In the long run, inadequate documentation can lead to manufacturing delays that only increase the overall project time and expense. The acceptance of some engineers of the compromise between time to market and process documentation often leads to considerable agitation between U.S. teams and their parent companies.

Companies that embrace a fail-fast philosophy hope to mitigate the financial risk of developing a new product or service. Common within lean manufacturing, this philosophy supports an iterative product development in order to determine whether an idea has value before investing additional time and money. The goal for those operating under the fail-fast mentality is to cut losses quickly and succeed faster.
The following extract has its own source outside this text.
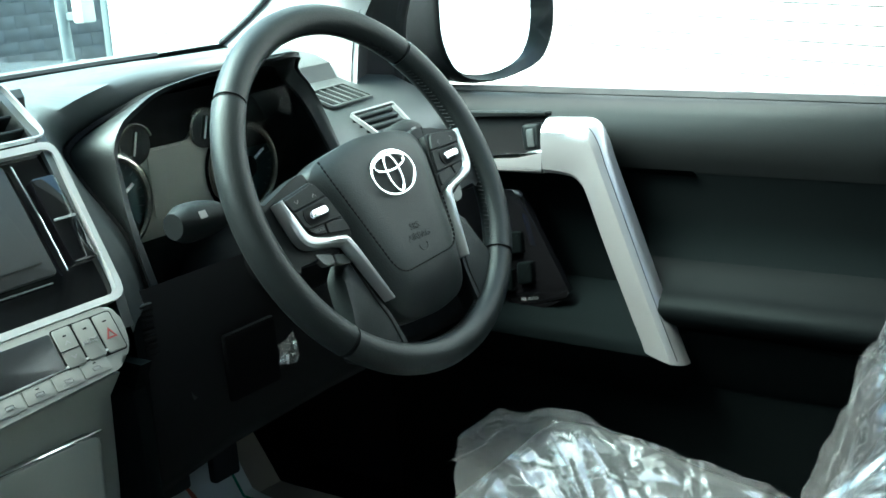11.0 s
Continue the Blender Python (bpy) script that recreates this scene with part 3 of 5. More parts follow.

However, when this typical U.S. mentality confronts the more process-oriented “build it right the first time” mentality that is more common at larger international parent companies, the frustrations can overflow. Once again, the international management must establish acceptable new product development processes, milestone reviews and collaborative international working groups to reduce any potential conflicts.

Overcoming the Challenge

When it comes to overcoming the challenge of adopting new, advanced technologies, there is unfortunately, no one-size-fits-all solution. Each company has to carefully tailor its strategy based on company size, industry, product portfolio, technical complexity, etc. However, there are some actionable steps companies can take to improve their outcomes:

  • Invest in engineering and technical support in the Americas. The engineering approach may be considerably different than traditional European product development processes, making responsiveness the highest priority for customers during the critical vendor selection, design cycle, and launch phases.
  • Offer engineering design and cross-functional management support from the parent organization to demonstrate a genuinely global approach.
  • Utilize design-registration or other mechanisms to track international sales, and credit sales/design efforts for international colleagues on either side of the cross-border transaction.